Readers of JAMA should be able to attain the following educational objectives: (1) select and read at least 3 articles in 1 issue to gain new medical information on topics of particular interest to them as physicians, (2) assess the articles' value to them as practicing physicians, and (3) think carefully about how this new information may influence their own practices. The educational objective for each CME article is given after the article title below.

CME Articles in This Issue of

The following articles in this issue may be read for CME credit:

Prescribing for Seniors: Neither Too Much nor Too Little Article

Educational Objective: To learn specific examples of the need to neither underprescribe nor overprescribe drugs for older patients.

Effectiveness of Live, Attenuated Intranasal Influenza Virus Vaccine in Healthy, Working Adults Article

Educational Objective: To learn the effects of an intranasal influenza vaccine.

Queuing for Coronary Angiography During Severe Supply-Demand Mismatch in a US Public Hospital Article

Educational Objective: To understand that delaying coronary angiography may be hazardous.

Prevalence of Carpal Tunnel Syndrome in a General Population Article

Educational Objective: To learn that carpal tunnel syndrome may be common.

Quality of Care in Investor-Owned vs Not-for-Profit HMOs Article

Educational Objective: To compare the quality of care delivered in investor-owned vs not-for-profit HMOs.

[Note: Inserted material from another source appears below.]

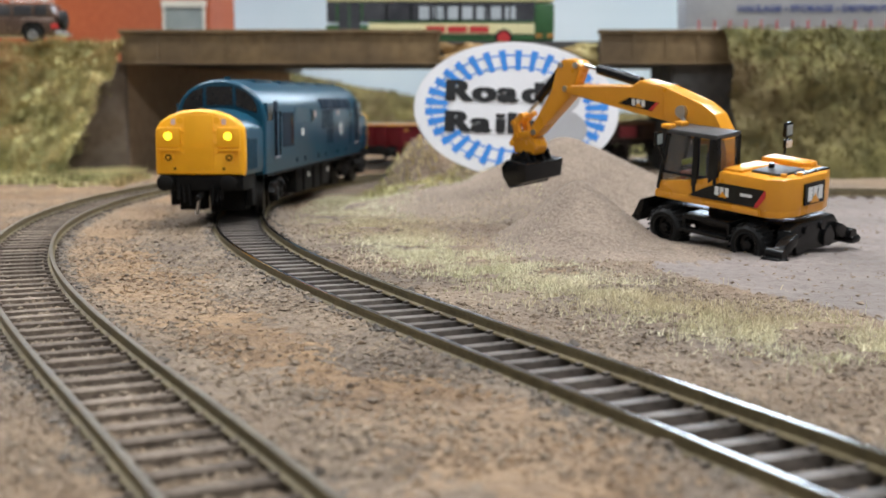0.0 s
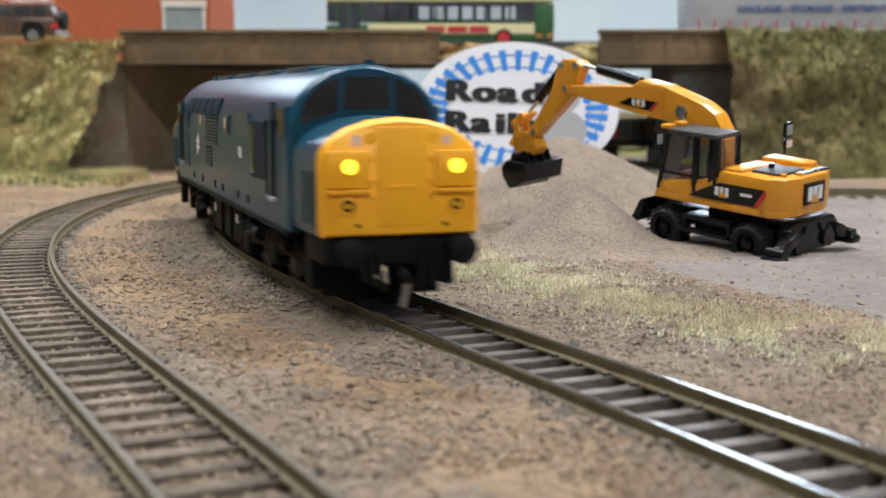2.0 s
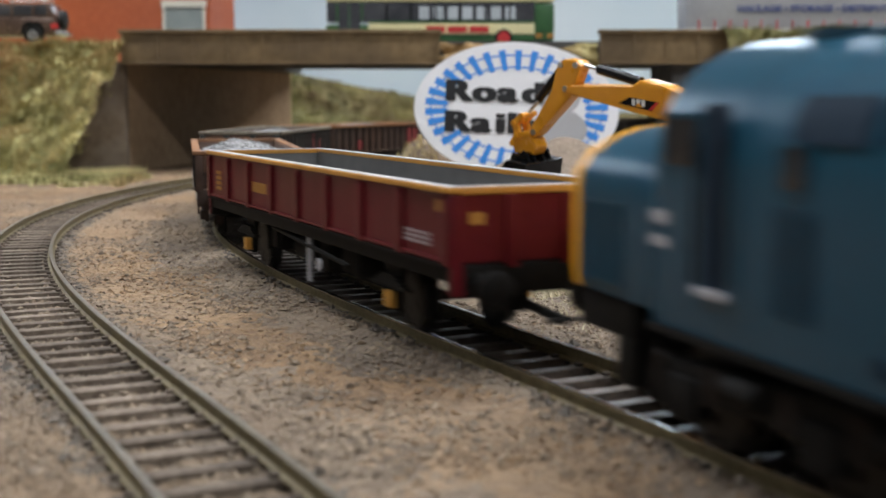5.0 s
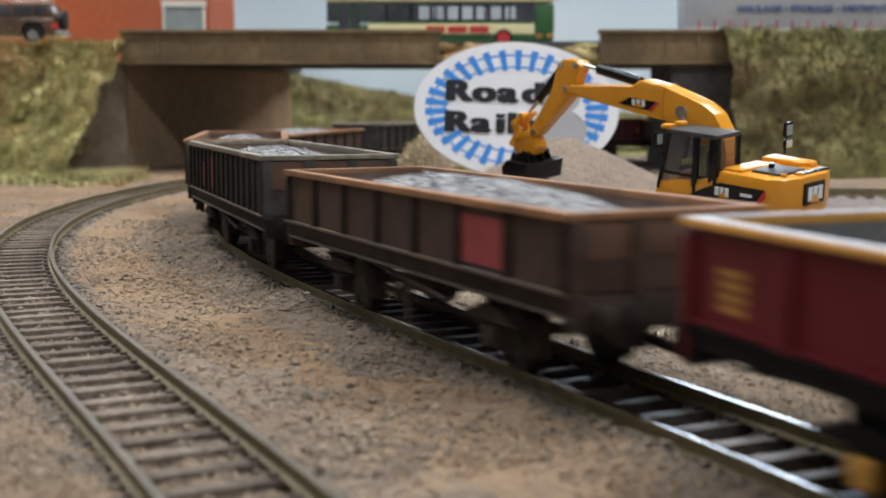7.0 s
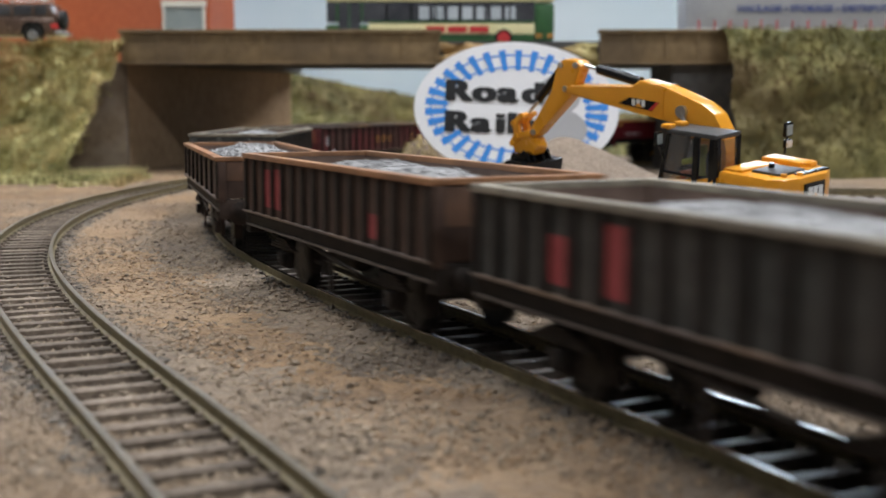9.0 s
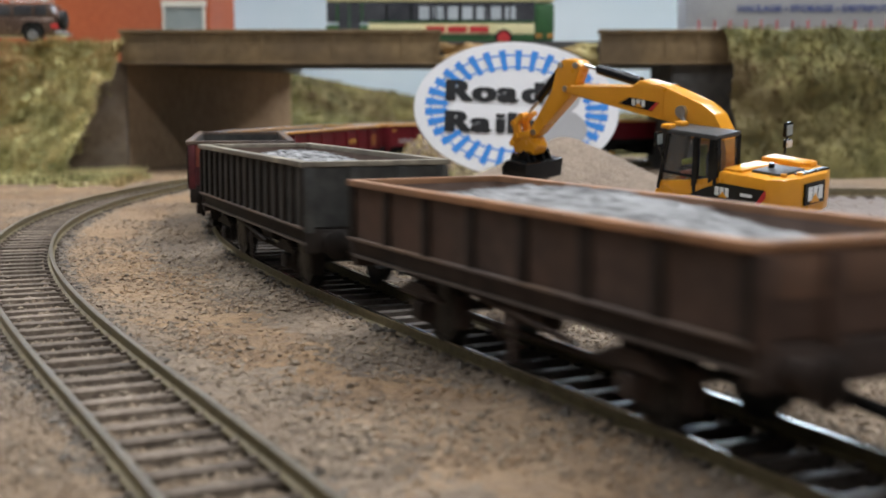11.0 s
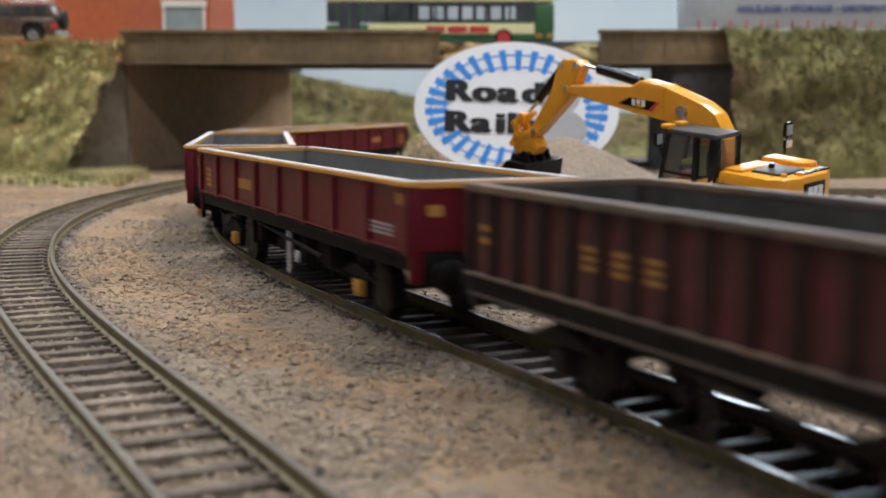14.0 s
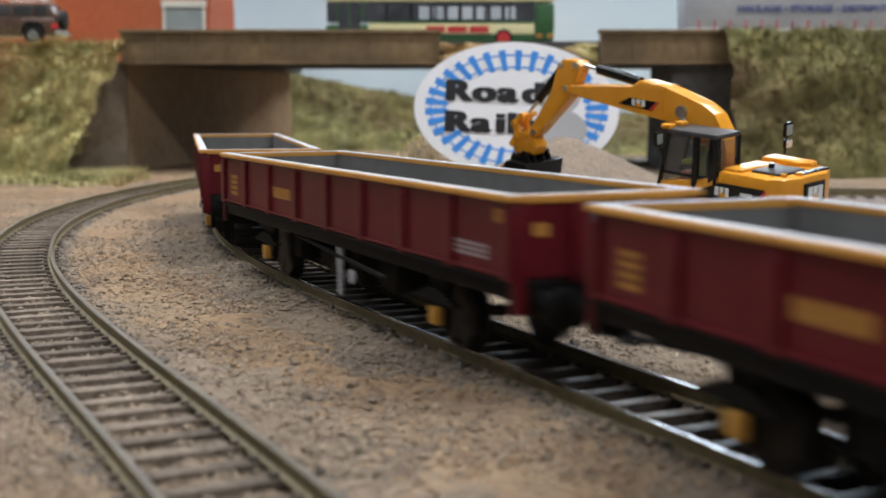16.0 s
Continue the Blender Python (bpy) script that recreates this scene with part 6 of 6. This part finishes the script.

Mandatory Reporting of Diseases and Conditions by Health Care Professionals and Laboratories Article

Educational Objective: To understand state priorities for public health surveillance.

A New Doctor in the House: Ethical Issues in Hospitalist Systems Article

Educational Objective: To understand how hospitalist systems may affect the patient-physician relationship.

Does This Adult Patient Have Acute Meningitis? Article

Educational Objective: To review the clinical diagnosis of adult meningitis.